The allure of Suchitra Sen

Belated good wishes to Suchitra Sen, who celebrated her birthday yesterday. Reclusive as Greta Garbo and one of the most beautiful women ever to grace the screen, she personifies the Bengali ideal of beauty.

Her two grand-daughters, Riya Sen and Raima Sen, are film stars now — and Riya was said to have caught the eye of the Booker Prize winning novelist Salman Rushdie last year. Riya and Raima's mother, Moon Moon Sen, is also a former actress and a beauty.

But Suchitra Sen is in a class of her own.

This is a clip from a Bengali movie dating back to 1958 starring her and the matinee idol Uttam Kumar, the most famous Bengali star of all time. The film is called Indrani — an Indian woman's name.

The singer is Hemanta Mukherjee, my favourite Bengali singer. The song begins like Do Re Mi in The Sound of Music.
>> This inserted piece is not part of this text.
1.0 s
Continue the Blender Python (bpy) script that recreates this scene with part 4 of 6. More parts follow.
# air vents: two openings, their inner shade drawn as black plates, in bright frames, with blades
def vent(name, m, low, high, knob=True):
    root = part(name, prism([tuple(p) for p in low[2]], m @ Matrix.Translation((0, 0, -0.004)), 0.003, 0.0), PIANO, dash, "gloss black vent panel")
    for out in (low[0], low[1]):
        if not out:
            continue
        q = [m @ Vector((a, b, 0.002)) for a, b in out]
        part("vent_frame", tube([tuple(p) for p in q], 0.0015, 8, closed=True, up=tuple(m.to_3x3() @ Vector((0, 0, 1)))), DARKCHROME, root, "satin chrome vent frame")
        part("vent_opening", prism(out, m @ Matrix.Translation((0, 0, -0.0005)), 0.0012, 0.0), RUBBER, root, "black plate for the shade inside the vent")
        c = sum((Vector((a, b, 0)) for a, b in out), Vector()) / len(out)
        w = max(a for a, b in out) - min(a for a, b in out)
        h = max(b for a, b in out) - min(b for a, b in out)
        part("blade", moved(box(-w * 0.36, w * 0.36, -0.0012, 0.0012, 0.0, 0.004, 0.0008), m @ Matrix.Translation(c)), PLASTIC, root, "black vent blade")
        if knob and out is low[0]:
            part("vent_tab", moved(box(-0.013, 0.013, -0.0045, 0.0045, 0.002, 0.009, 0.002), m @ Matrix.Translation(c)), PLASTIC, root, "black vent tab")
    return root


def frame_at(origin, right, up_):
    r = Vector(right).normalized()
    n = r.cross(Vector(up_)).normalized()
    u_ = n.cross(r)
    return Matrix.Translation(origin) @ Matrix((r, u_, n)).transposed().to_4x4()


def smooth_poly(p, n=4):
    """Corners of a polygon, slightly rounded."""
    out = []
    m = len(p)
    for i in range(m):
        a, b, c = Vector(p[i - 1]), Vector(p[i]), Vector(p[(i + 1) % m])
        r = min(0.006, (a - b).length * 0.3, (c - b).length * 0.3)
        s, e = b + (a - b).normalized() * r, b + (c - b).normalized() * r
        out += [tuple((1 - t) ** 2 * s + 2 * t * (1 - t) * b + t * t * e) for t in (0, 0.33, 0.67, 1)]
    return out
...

The singer is singing that the sun is about to set and the twilight will create a dream world which will last all night.

The video gets better after the first minute when the camera focuses on Suchitra Sen's face. She looks lovely.

Suchitra Sen and Uttam Kumar created movie magic. Generations of Bengalis adored their films. From the 1950s to the 1970s, they reigned at the box office. Uttam Kumar died of a heart attack on the set of the Bengali film Ogo Bodhu Sundari (Oh Beautiful Bride) in 1980. He was 54.

Suchitra Sen last appeared in the Bengali film, Pranay Pasha (Gamble of Love), in 1978, according to Wikipedia.

Era of romance

The romantic films starring Suchitra Sen and Uttam Kumar portray India before globalization, when the country was less prosperous, the idealism perhaps greater, and when marriages seldom ended in divorce.

Jawaharlal Nehru was the Indian prime minister when this film was made in 1958.

The eminent writers and thinkers of today were still in their youth. VS Naipaul had graduated from Oxford and got married to Patricia Hale three years earlier – in 1955. The Nobel Prize winning economist Amartya Sen was still doing his PhD in Cambridge – he received his doctorate in 1959, according to Wikipedia. The Bengali filmmaker, Satyajit Ray, had just started winning international acclaim with his Apu Trilogy since 1955 (he died on April 23, 1992, at the age of 70). It was a different era.

The one book that captures that era is Vikram Seth's novel, A Suitable Boy.

Era of rock 'n' roll

It was also the time of rock 'n' roll. Elvis Presley joined the army. But there were big hits such as Great Balls of Fire by Jerry Lee Lewis and Sweet Little Sixteen by Chuck Berry. Both charted in 1958, according to The Fifties Web.

Perry Como's Catch A Falling Star won the Grammy for best vocal performance by a male artiste in 1958 – the year this film was made. The Kingston Trio won the Grammy for best country and western performance for Tom Dooley. That song was a very big hit in Calcutta (now Kolkata), popular throughout the 60s.